## Job
Within the material below, transcribe exactly the lines from the one holding "for curve in" through the one holding "setattr(scene.view_settings, path, value)", keeping both ends and skipping the rest.

## Source data
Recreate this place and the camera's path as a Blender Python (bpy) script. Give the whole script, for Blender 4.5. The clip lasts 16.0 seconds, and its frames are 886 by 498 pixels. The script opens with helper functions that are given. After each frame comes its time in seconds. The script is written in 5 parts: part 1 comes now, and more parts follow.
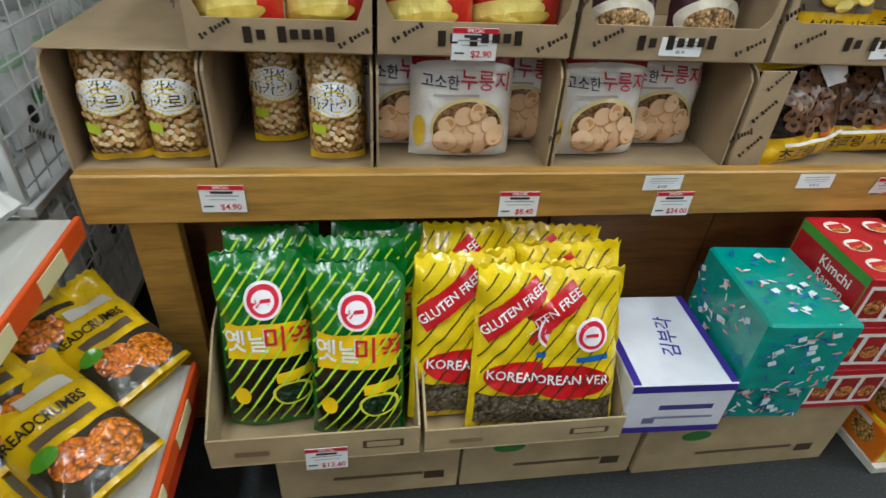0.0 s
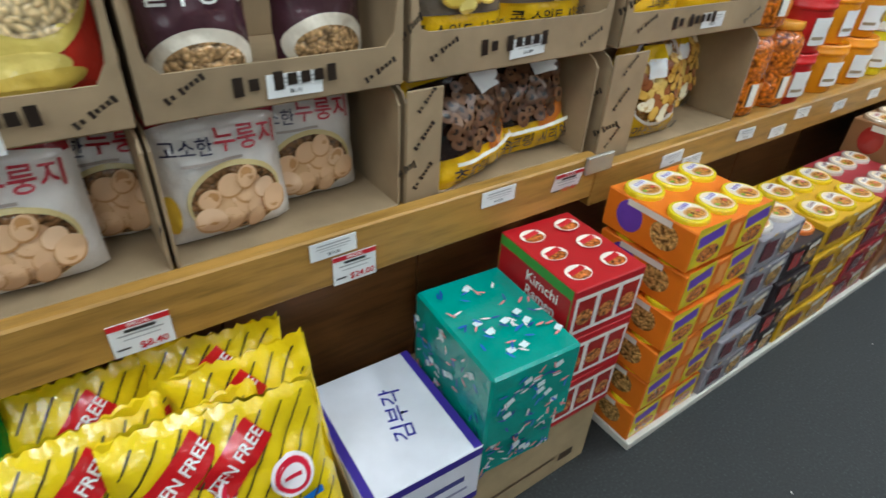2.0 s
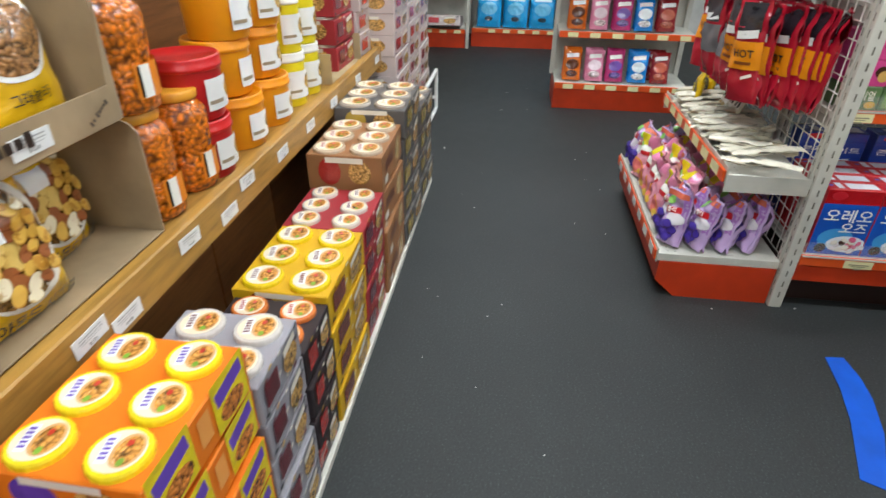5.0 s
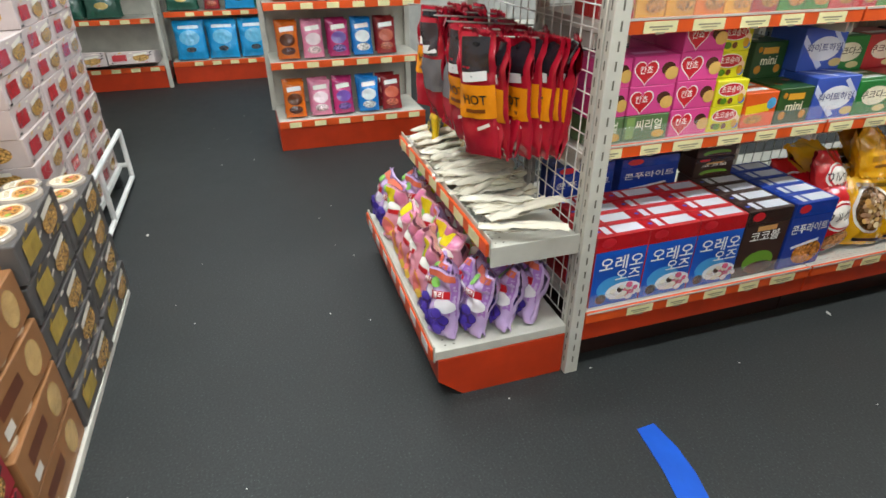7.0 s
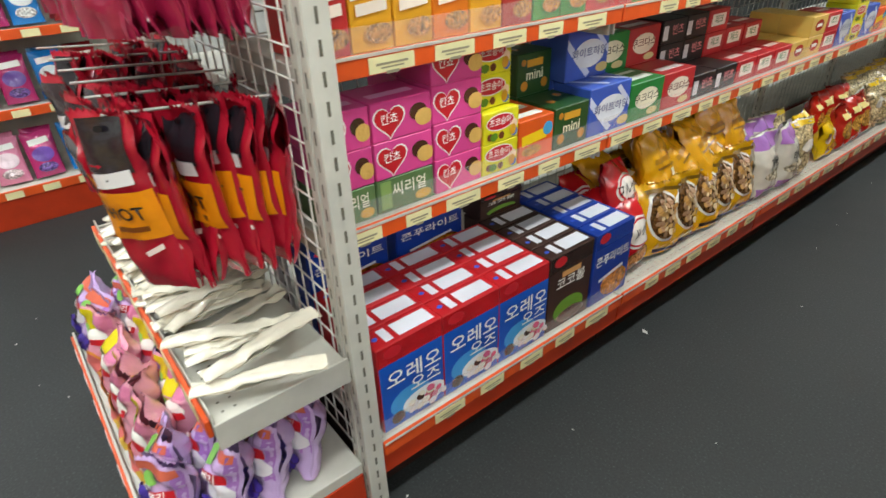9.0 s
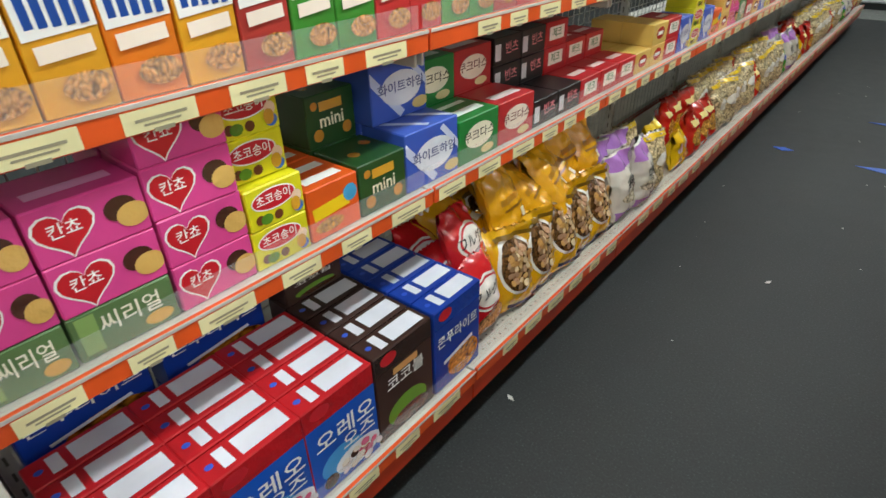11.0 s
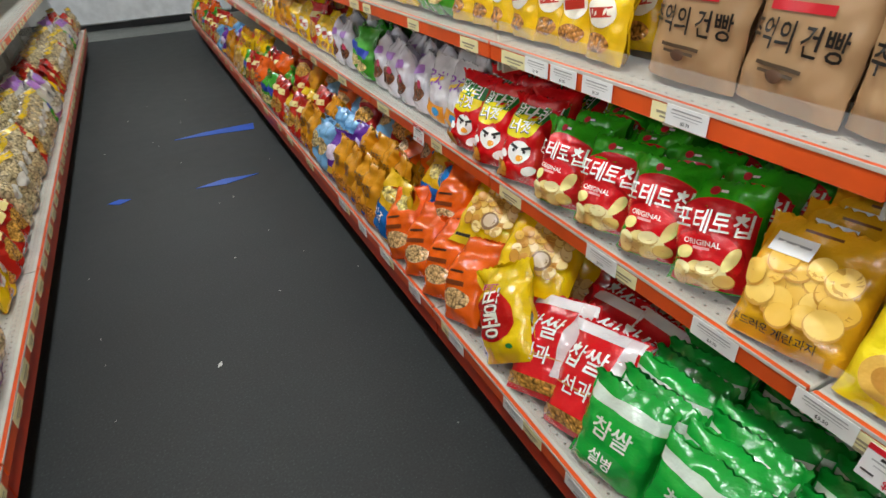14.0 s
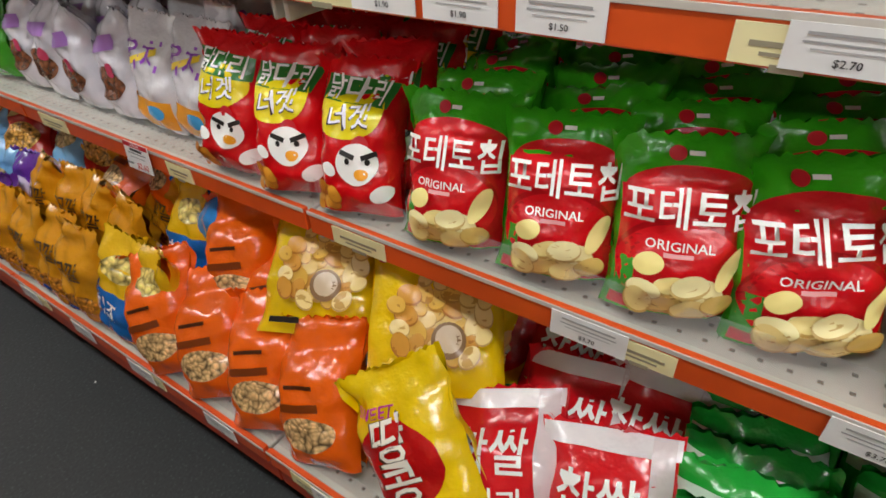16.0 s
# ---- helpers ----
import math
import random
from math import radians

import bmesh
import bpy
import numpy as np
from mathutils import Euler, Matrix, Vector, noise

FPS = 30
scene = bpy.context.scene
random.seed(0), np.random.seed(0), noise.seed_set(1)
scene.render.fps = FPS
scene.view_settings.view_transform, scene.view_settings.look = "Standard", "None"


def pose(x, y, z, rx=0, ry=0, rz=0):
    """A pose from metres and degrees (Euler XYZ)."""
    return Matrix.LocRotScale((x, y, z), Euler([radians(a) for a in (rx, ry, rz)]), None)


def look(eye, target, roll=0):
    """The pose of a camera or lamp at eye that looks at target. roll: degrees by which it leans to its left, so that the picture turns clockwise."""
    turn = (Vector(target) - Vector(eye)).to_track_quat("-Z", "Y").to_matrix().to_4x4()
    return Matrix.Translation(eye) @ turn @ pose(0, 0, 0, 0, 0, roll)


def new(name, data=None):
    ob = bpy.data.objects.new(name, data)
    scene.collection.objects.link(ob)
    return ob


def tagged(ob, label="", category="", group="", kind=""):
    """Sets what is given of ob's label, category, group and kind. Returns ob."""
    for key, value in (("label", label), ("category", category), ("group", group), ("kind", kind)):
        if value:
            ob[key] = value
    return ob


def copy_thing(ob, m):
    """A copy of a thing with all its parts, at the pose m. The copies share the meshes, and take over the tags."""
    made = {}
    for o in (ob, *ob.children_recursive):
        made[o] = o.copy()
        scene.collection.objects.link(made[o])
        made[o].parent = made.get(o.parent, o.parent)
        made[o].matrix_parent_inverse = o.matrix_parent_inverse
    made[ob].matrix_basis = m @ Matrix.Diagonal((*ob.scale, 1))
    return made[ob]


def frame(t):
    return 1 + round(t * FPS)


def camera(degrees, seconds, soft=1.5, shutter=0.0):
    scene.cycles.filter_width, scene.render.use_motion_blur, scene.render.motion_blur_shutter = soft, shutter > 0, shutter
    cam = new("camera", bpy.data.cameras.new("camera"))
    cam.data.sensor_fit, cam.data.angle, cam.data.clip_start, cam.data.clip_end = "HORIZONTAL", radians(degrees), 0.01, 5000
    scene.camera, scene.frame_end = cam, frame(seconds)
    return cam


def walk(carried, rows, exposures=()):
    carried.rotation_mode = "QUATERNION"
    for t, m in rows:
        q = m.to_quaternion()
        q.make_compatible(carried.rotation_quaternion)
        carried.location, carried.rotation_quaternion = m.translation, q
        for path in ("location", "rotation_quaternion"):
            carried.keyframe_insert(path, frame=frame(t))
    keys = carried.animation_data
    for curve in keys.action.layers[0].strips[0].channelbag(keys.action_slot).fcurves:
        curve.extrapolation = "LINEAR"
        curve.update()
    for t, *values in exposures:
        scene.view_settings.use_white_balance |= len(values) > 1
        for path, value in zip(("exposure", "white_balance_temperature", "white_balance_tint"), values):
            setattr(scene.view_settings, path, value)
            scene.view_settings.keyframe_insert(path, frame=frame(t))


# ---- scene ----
cam = camera(76.1, 16.0, shutter=0.2)
PATH = [
    (0, (0.99, 1.158, 1.331), (1.275, 2.77, 0.18), 4.3),
    (0.5, (1.096, 1.199, 1.306), (1.45, 2.817, 0.185), 3.9),
    (1, (1.145, 1.234, 1.301), (1.634, 2.828, 0.197), 4.0),
    (1.5, (1.176, 1.364, 1.321), (1.917, 2.854, 0.212), 3.8),
    (2, (1.322, 1.418, 1.326), (2.311, 2.746, 0.204), 3.5),
    (2.5, (1.501, 1.384, 1.339), (2.683, 2.561, 0.235), 2.4),
    (3, (1.559, 1.402, 1.358), (2.871, 2.446, 0.268), 1.9),
    (3.5, (1.606, 1.484, 1.411), (3.042, 2.379, 0.345), 2.0),
    (4, (1.653, 1.581, 1.401), (3.228, 2.241, 0.359), 2.3),
    (4.5, (1.712, 1.547, 1.388), (3.374, 1.968, 0.358), 1.4),
    (5, (1.937, 1.469, 1.38), (3.642, 1.67, 0.354), 0.9),
    (5.2, (2.024, 1.437, 1.384), (3.74, 1.553, 0.363), 0.7),
    (7.3, (2.73, 1.198, 1.388), (4.351, 0.589, 0.388), -0.1),
    (7.5, (2.782, 1.166, 1.384), (4.383, 0.513, 0.378), -0.2),
    (8, (2.946, 1.112, 1.417), (4.479, 0.323, 0.402), -0.5),
    (8.5, (3.038, 1.009, 1.395), (4.469, 0.056, 0.373), -0.9),
    (9, (3.106, 0.771, 1.4), (4.459, -0.281, 0.369), -1.9),
    (9.2, (3.125, 0.705, 1.397), (4.45, -0.383, 0.367), -2.0),
    (11.5, (3.347, 0.247, 1.391), (4.237, -1.205, 0.342), -1.3),
    (12, (3.409, 0.213, 1.426), (3.968, -1.398, 0.383), -1.8),
    (12.5, (3.336, 0.143, 1.4), (3.495, -1.564, 0.37), -2.5),
    (13, (3.29, -0.073, 1.347), (3.012, -1.762, 0.313), -2.9),
    (13.5, (3.291, -0.223, 1.334), (2.749, -1.842, 0.292), -2.9),
    (14, (3.39, -0.369, 1.349), (2.654, -1.905, 0.301), -2.9),
    (14.5, (3.413, -0.535, 1.298), (2.48, -1.952, 0.238), -3.0),
    (15, (3.24, -0.753, 1.202), (2.157, -2.034, 0.112), -3.5),
    (15.5, (3.154, -0.901, 1.139), (1.952, -2.015, -0.007), -3.2),
    (16, (3.114, -1.031, 1.158), (1.814, -1.966, -0.039), -3.1),
]
walk(cam, [(t, look(eye, target, roll)) for t, eye, target, roll in PATH],
     exposures=((0, -0.28, 6150, 7), (2, -0.3, 6000, 6), (3, -0.12, 6100, 7), (5, 0.12, 6250, 9), (7.3, 0.25, 6500, 8), (9, 0.25, 6550, 7), (12, 0.12, 6400, 7), (14, 0.08, 6550, 11), (16, -0.18, 6800, 15)))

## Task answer
    for curve in keys.action.layers[0].strips[0].channelbag(keys.action_slot).fcurves:
        curve.extrapolation = "LINEAR"
        curve.update()
    for t, *values in exposures:
        scene.view_settings.use_white_balance |= len(values) > 1
        for path, value in zip(("exposure", "white_balance_temperature", "white_balance_tint"), values):
            setattr(scene.view_settings, path, value)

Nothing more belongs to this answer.